Harris asserts the principle of infrastructure determinism, namely, that “the etic behavioral modes of production and reproduction probabilistically determine the etic behavioral domestic and political economy, which in turn probabilistically determine the behavioral and mental emic superstructures” (55-56). He acknowledges that the emic superstructure has influence, but he wants to explore fully the influence of the etic infrastructure and structure before considering the influence of the emic superstructure (56). He finds that the interactive exchanges that occur among the superstructure, the structure, and the infrastructure are important in sustaining, accelerating, or deflecting the direction and pace of transformational processes initiated within the infrastructure (160).

Harris describes the infrastructure as “the principal interface between culture and nature, the boundary across which the ecological, chemical and physical restraints to which human action is subject interact with the principal sociocultural practices aimed at overcoming or modifying those restraints” (57).

In a word, Harris rejects the notion that ideas change the world. He claims that ideas gain traction only to the extent that they fit the material conditions in which people find themselves. Mental and spiritual aspects of culture are significant, but they are not able to explain why different human populations have different sets of values, beliefs, and aesthetic standards. For Harris, the causes of human behavior patterns lie ultimately in the material conditions of the infrastructure.

Harris used this example to make his theory concrete: “ . . .during the late 1960s many young people believed industrial capitalism could be destroyed by a ‘cultural revolution.’ New modes of singing, praying, dressing, and thinking were introduced in the name of a ‘counterculture.’ These innovations predictably had absolutely no effect on the structure and infrastructure of U.S. capitalism, and even their survival and propagation within the superstructure now seems doubtful except insofar as they enhance the profitability of corporations that sell records and clothes” (72).

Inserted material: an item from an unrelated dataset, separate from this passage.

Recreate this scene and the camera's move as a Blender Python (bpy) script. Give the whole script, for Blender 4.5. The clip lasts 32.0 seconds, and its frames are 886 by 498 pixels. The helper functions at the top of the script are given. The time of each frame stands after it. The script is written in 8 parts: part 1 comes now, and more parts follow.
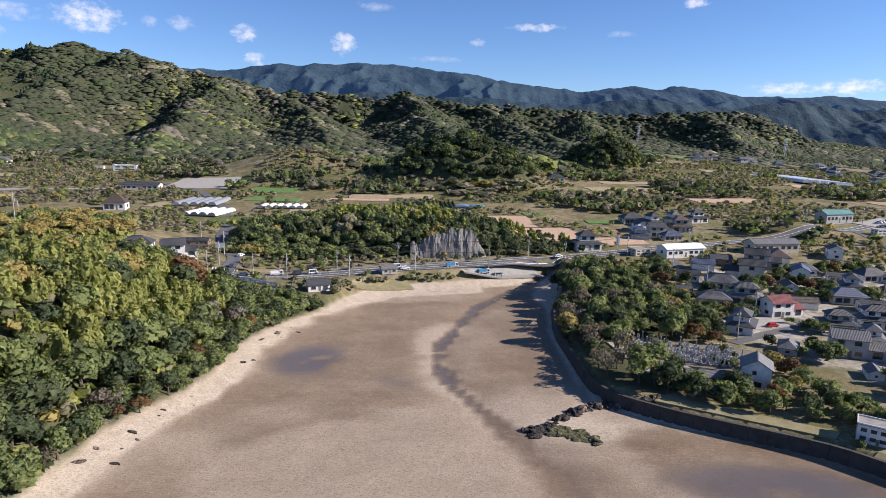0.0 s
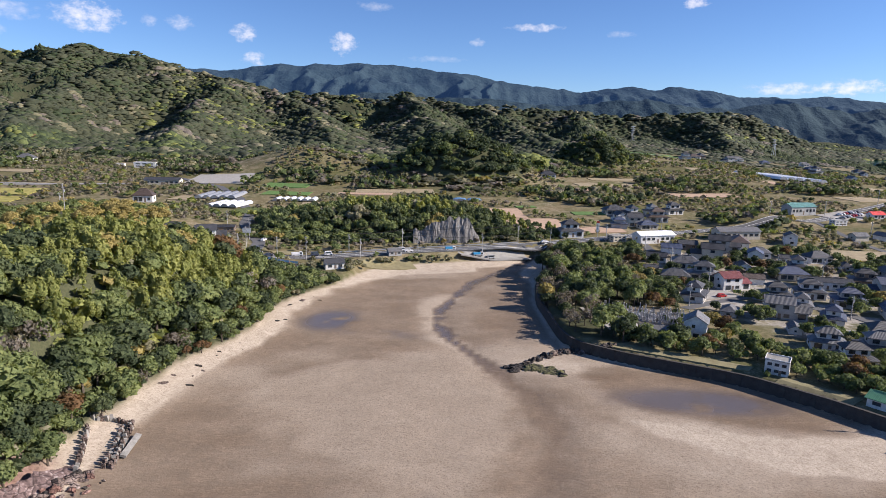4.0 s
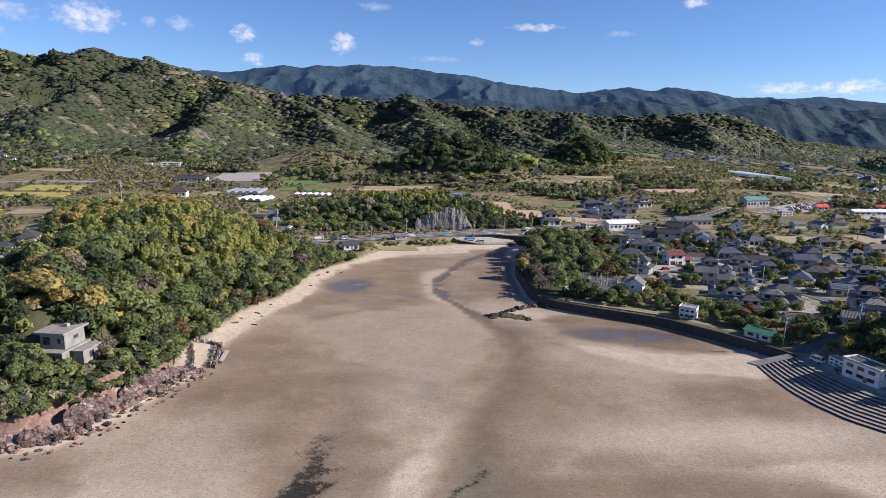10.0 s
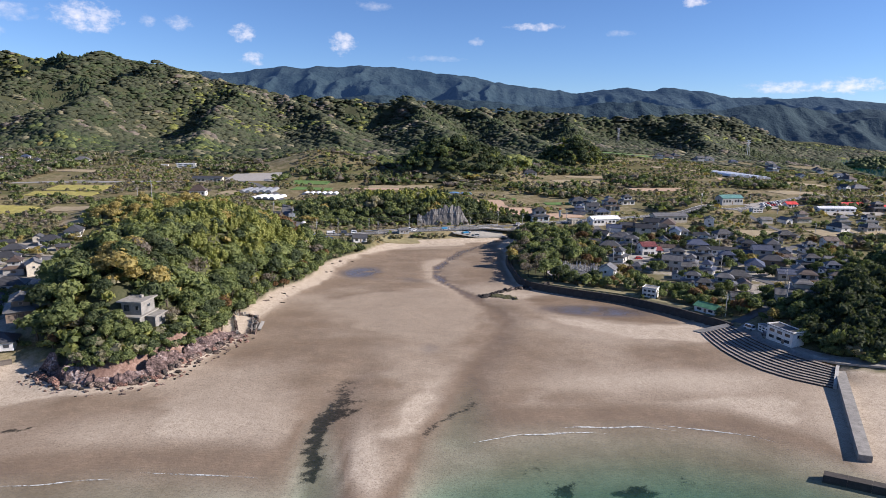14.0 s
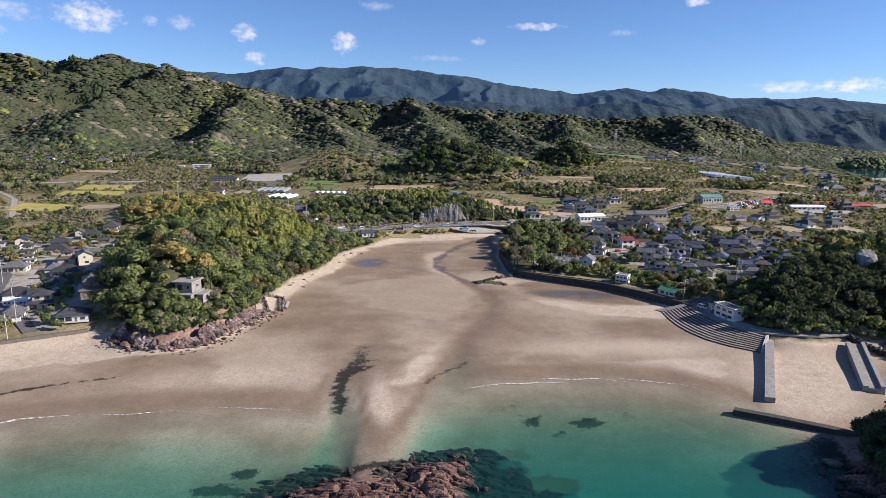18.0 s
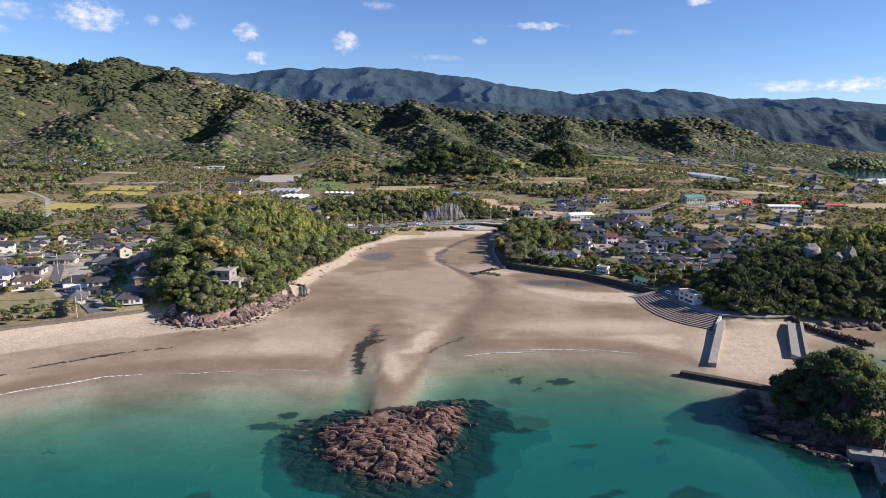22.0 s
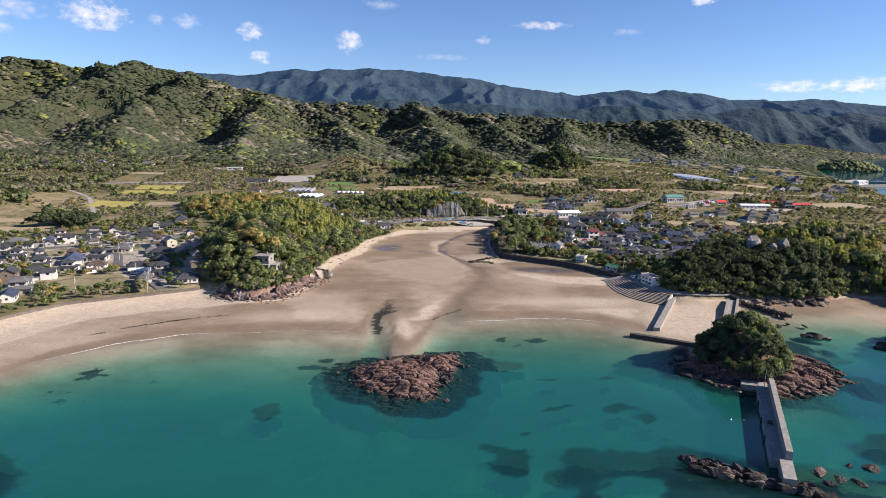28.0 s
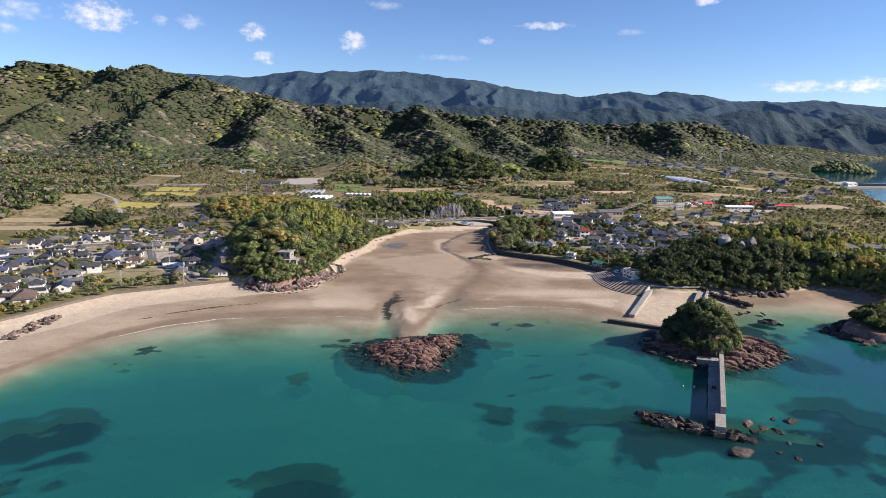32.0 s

Do big historians generally prioritize what Harris calls the infrastructure---the environment, technology, demography, food, basic survival---in describing and explaining human culture and history? I think that we generally do, with some important additions. One addition is David Christian’s concept of collective learning as distinctive and crucial to human expansion. Perhaps Harris would have included collective learning in his technology of subsistence if he had known the term. But collective learning also seems part of the superstructure of literature, science and religion. Harris recognized learning as a major factor in making cultural evolution different from biological evolution in his textbook, Culture, People and Nature (2nd ed. 1975), but he didn’t discuss this in Cultural Materialism (2001) or in the 7th edition of his textbook (1997).

Other additions by big historians include our emphasis on energy flows and optimal (Goldilocks) conditions. Both of these are material infrastructure conditions, but Harris does not mention them.

Harris wrote Cultural Materialism for an academic audience. In it he uses technical and theoretic language and devotes many chapters to answering his critics, such as structuralists (a form of idealism, he says), post-modernists, dialectical materialists, socio-biological reductionists, and eclecticists. Parts of this book could be useful in advanced and graduate big history courses for laying out possible positions and for provoking discussion of the issues. Learning about his theory of infrastructure determinism may help big historians understand the underlying assumptions that we may be making.

Yet Harris’s ideas also seem dated. We need an analysis of current positions to move us toward a scientific theory of culture. The synthesis of science and the humanities seems incomplete until we have formulated a working theory. Clearly, the tangible and cognitive systems are intertwined and interactive. But in what ways? Which predominates? Which is causal? Are they chaotic, unpredictable, and inconsistent? Discussing Harris’ theory of cultural development can help us move toward formulating an improved theoretical paradigm.